**Stated problem**.
Transcribe the records that follow. Keep every word exactly, and drop the pictures.

═════ Data for processing ═════

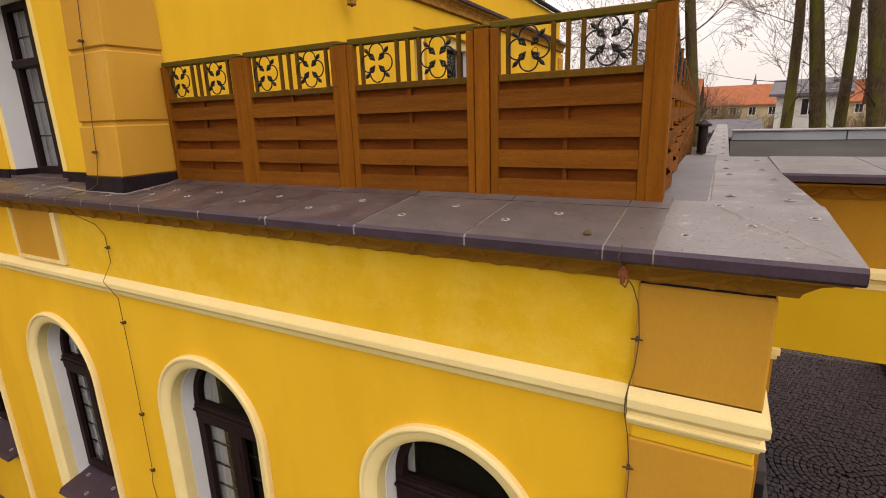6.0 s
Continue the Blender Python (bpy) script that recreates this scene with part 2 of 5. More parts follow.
EARTH = material("brown_leaf_litter", (0.085, 0.065, 0.035), (0.055, 0.055, 0.022), 0.95, 0.5, 30, 0.6, 0.3, stain=(0.10, 0.12, 0.03), stain_scale=0.15, stain_cut=(0.5, 0.62), coords="World")
# brown earth, its colour lowered to stand for shade beside the railing
LITTER = material("bare_brown_earth", (0.034, 0.023, 0.013), (0.022, 0.016, 0.009), 0.95, 1.5, 30, 0.6, 0.3, spec=0.1, stain=(0.044, 0.038, 0.010), stain_scale=1.2, stain_cut=(0.52, 0.68))
BARK = material("mossy_bark", (0.090, 0.062, 0.034), (0.062, 0.044, 0.025), 0.95, 2.2, 14, 1.0, 0.6, spec=0.15, stretch=(2, 2, 0.5),
                stain=(0.112, 0.108, 0.016), stain_scale=0.9, stain_cut=(0.46, 0.64))
RUST = material("rusty_clip", (0.22, 0.06, 0.018), None, 0.8, 30, 90, 0.3, 0.3)
MOSSCLUMP = material("brown_moss", (0.10, 0.06, 0.015), (0.05, 0.035, 0.01), 0.95, 60, 120, 0.6, 0.4)
TWIG = material("bare_twig", (0.060, 0.034, 0.026), None, 0.95, 6, 30, 0.4, 0.2)
MOSSY_STONE = material("mossy_stone", (0.12, 0.13, 0.03), (0.16, 0.13, 0.06), 0.95, 4, 60, 0.5, 0.3)
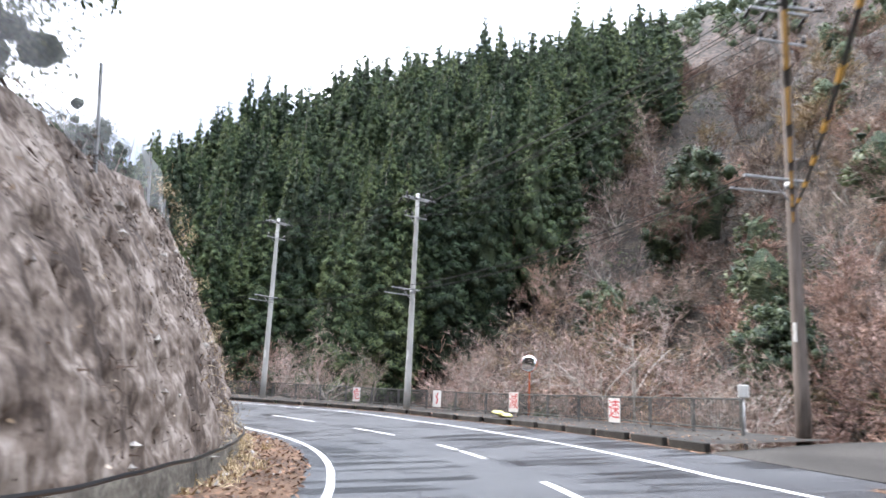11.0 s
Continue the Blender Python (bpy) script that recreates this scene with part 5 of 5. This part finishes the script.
    plant_all(CEDARS_CLOSE[:1], [(p, q, float(land([p], [q])[0])) for p, q in ((56.0, 88.3), (58.6, 86.6))], "cedar_tree", "big dark cedar beyond the footway fence", "tree", "riverside cedars", rg, (1.3, 1.4), (1.02, 1.1), 1.5)
    plant_all(LEAFY, some(8, 125, 150, 12, 24), "evergreen_tree", "dark evergreen by the river", "tree", "riverside evergreens", rg, (0.5, 0.8), None, 4)


def plant_head():
    """The woods that close the head of the valley past the last bend."""
    rg = np.random.default_rng(61)
    def box(n, x0, x1, y0, y1):
        x, y = rg.uniform(x0, x1, n), rg.uniform(y0, y1, n)
        s, d = nearest(x, y)
        z = land_z(s, d)
        return [(a, b, c - 0.3) for a, b, c, e in zip(x, y, z, d) if abs(e) > 11]
    joined_wood("head_wood", "dark winter wood closing the head of the valley", BARE_LITE, box(110, -150, 110, 285, 470), rg, (0.9, 1.5))
    joined_wood("head_cedar_wood", "dark cedars closing the head of the valley", CEDARS_LITE, box(110, -150, 120, 290, 480), rg, (0.6, 1.0))
    joined_wood("head_evergreen_wood", "dark evergreens closing the head of the valley", LEAFY_LITE, box(110, -150, 120, 285, 470), rg, (0.9, 1.5))


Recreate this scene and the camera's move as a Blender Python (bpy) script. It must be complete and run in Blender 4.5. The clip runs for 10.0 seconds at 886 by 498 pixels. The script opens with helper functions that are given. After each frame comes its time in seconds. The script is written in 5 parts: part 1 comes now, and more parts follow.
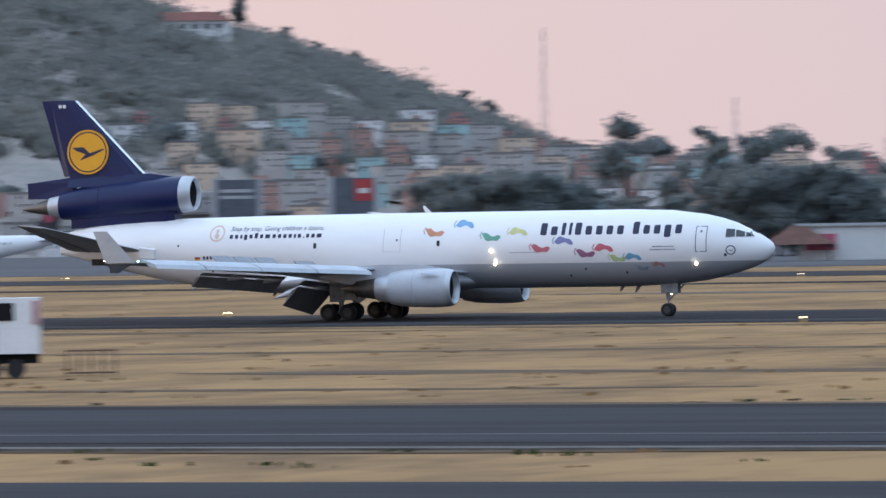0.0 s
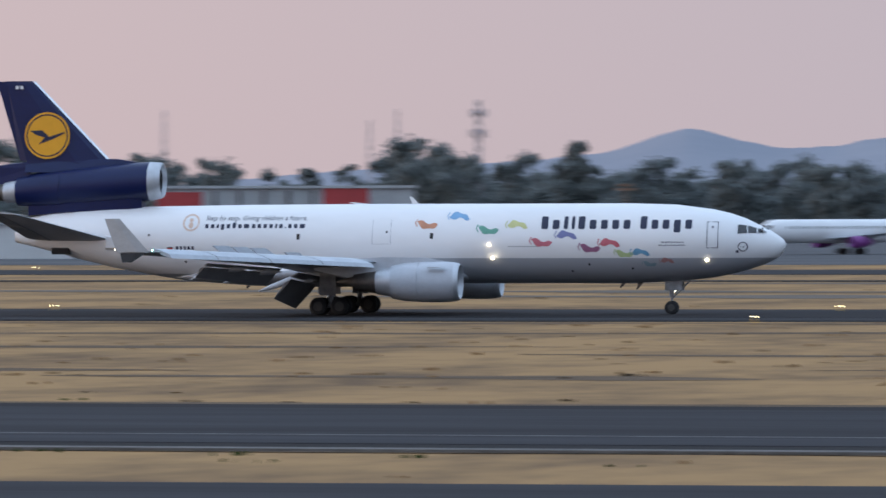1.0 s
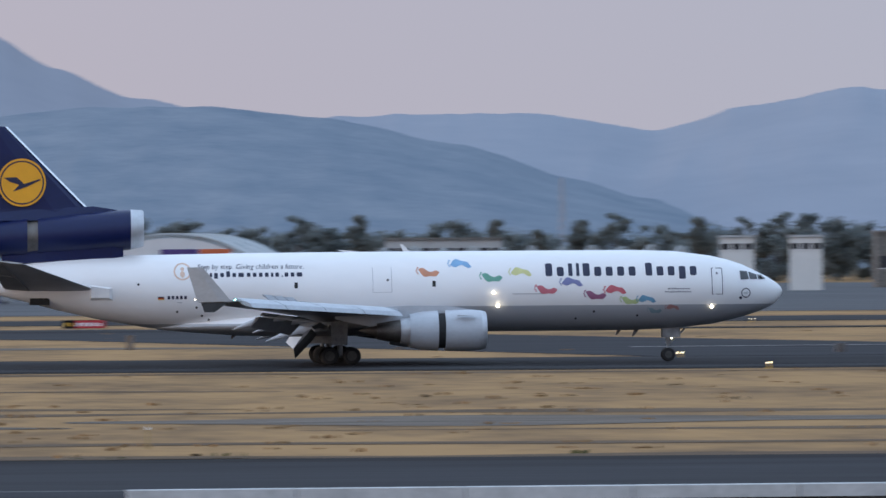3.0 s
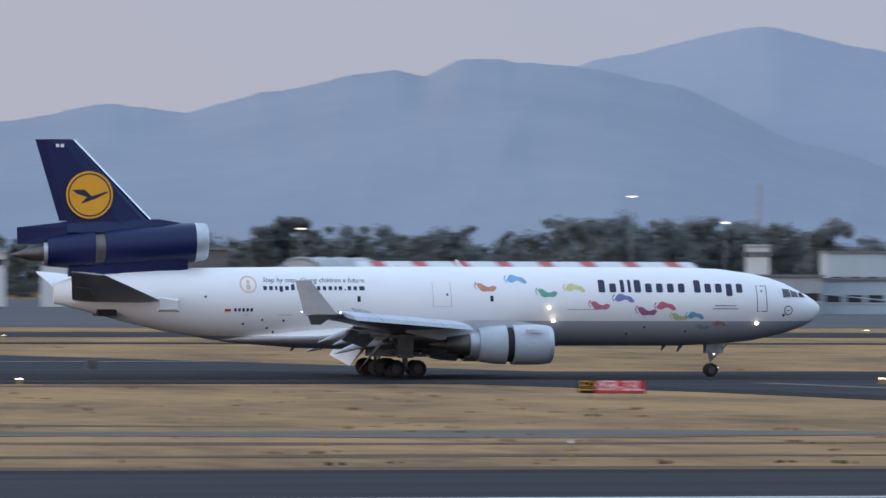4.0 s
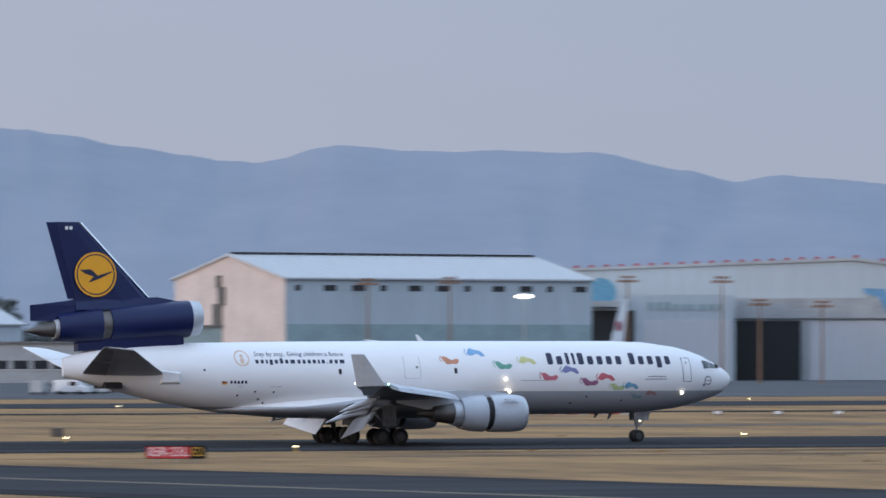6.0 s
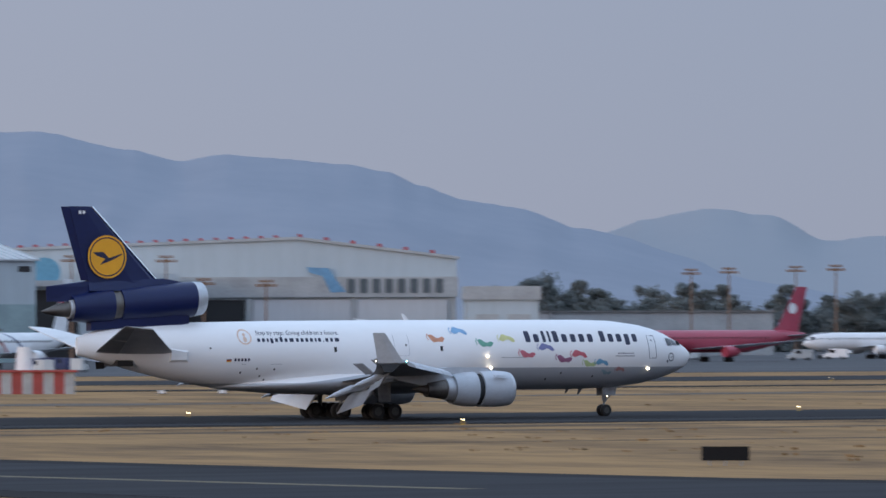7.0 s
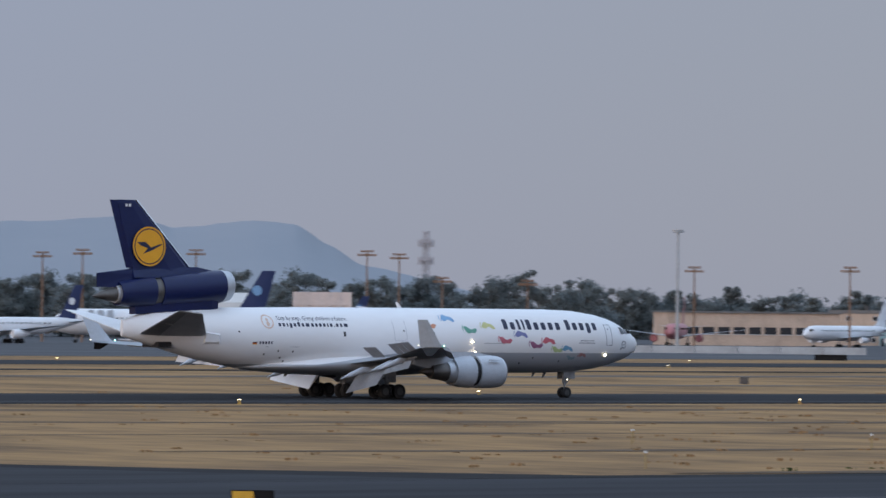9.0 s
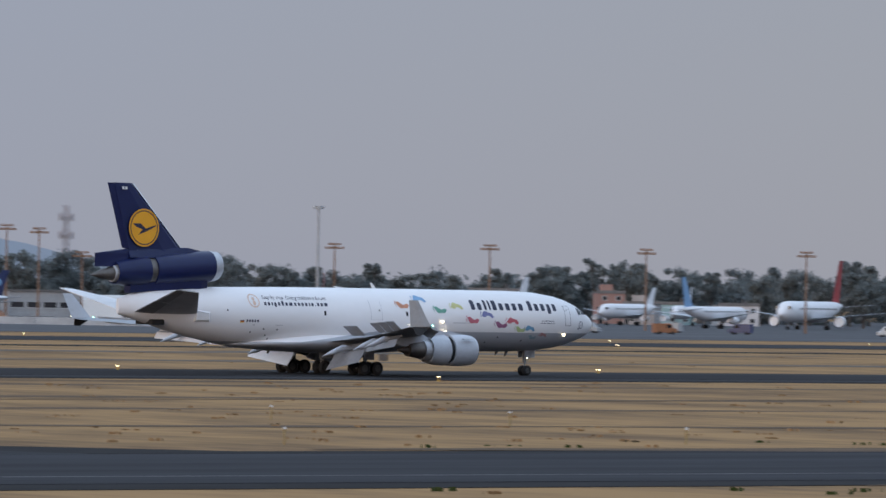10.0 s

═════

**Solution**.
6.0 s
Continue the Blender Python (bpy) script that recreates this scene with part 2 of 5. More parts follow.
EARTH = material("brown_leaf_litter", (0.085, 0.065, 0.035), (0.055, 0.055, 0.022), 0.95, 0.5, 30, 0.6, 0.3, stain=(0.10, 0.12, 0.03), stain_scale=0.15, stain_cut=(0.5, 0.62), coords="World")
# brown earth, its colour lowered to stand for shade beside the railing
LITTER = material("bare_brown_earth", (0.034, 0.023, 0.013), (0.022, 0.016, 0.009), 0.95, 1.5, 30, 0.6, 0.3, spec=0.1, stain=(0.044, 0.038, 0.010), stain_scale=1.2, stain_cut=(0.52, 0.68))
BARK = material("mossy_bark", (0.090, 0.062, 0.034), (0.062, 0.044, 0.025), 0.95, 2.2, 14, 1.0, 0.6, spec=0.15, stretch=(2, 2, 0.5),
                stain=(0.112, 0.108, 0.016), stain_scale=0.9, stain_cut=(0.46, 0.64))
RUST = material("rusty_clip", (0.22, 0.06, 0.018), None, 0.8, 30, 90, 0.3, 0.3)
MOSSCLUMP = material("brown_moss", (0.10, 0.06, 0.015), (0.05, 0.035, 0.01), 0.95, 60, 120, 0.6, 0.4)
TWIG = material("bare_twig", (0.060, 0.034, 0.026), None, 0.95, 6, 30, 0.4, 0.2)
MOSSY_STONE = material("mossy_stone", (0.12, 0.13, 0.03), (0.16, 0.13, 0.06), 0.95, 4, 60, 0.5, 0.3)
11.0 s
Continue the Blender Python (bpy) script that recreates this scene with part 5 of 5. This part finishes the script.
    plant_all(CEDARS_CLOSE[:1], [(p, q, float(land([p], [q])[0])) for p, q in ((56.0, 88.3), (58.6, 86.6))], "cedar_tree", "big dark cedar beyond the footway fence", "tree", "riverside cedars", rg, (1.3, 1.4), (1.02, 1.1), 1.5)
    plant_all(LEAFY, some(8, 125, 150, 12, 24), "evergreen_tree", "dark evergreen by the river", "tree", "riverside evergreens", rg, (0.5, 0.8), None, 4)


def plant_head():
    """The woods that close the head of the valley past the last bend."""
    rg = np.random.default_rng(61)
    def box(n, x0, x1, y0, y1):
        x, y = rg.uniform(x0, x1, n), rg.uniform(y0, y1, n)
        s, d = nearest(x, y)
        z = land_z(s, d)
        return [(a, b, c - 0.3) for a, b, c, e in zip(x, y, z, d) if abs(e) > 11]
    joined_wood("head_wood", "dark winter wood closing the head of the valley", BARE_LITE, box(110, -150, 110, 285, 470), rg, (0.9, 1.5))
    joined_wood("head_cedar_wood", "dark cedars closing the head of the valley", CEDARS_LITE, box(110, -150, 120, 290, 480), rg, (0.6, 1.0))
    joined_wood("head_evergreen_wood", "dark evergreens closing the head of the valley", LEAFY_LITE, box(110, -150, 120, 285, 470), rg, (0.9, 1.5))


Recreate this scene and the camera's move as a Blender Python (bpy) script. It must be complete and run in Blender 4.5. The clip runs for 10.0 seconds at 886 by 498 pixels. The script opens with helper functions that are given. After each frame comes its time in seconds. The script is written in 5 parts: part 1 comes now, and more parts follow.
0.0 s
1.0 s
3.0 s
4.0 s
6.0 s
7.0 s
9.0 s
10.0 s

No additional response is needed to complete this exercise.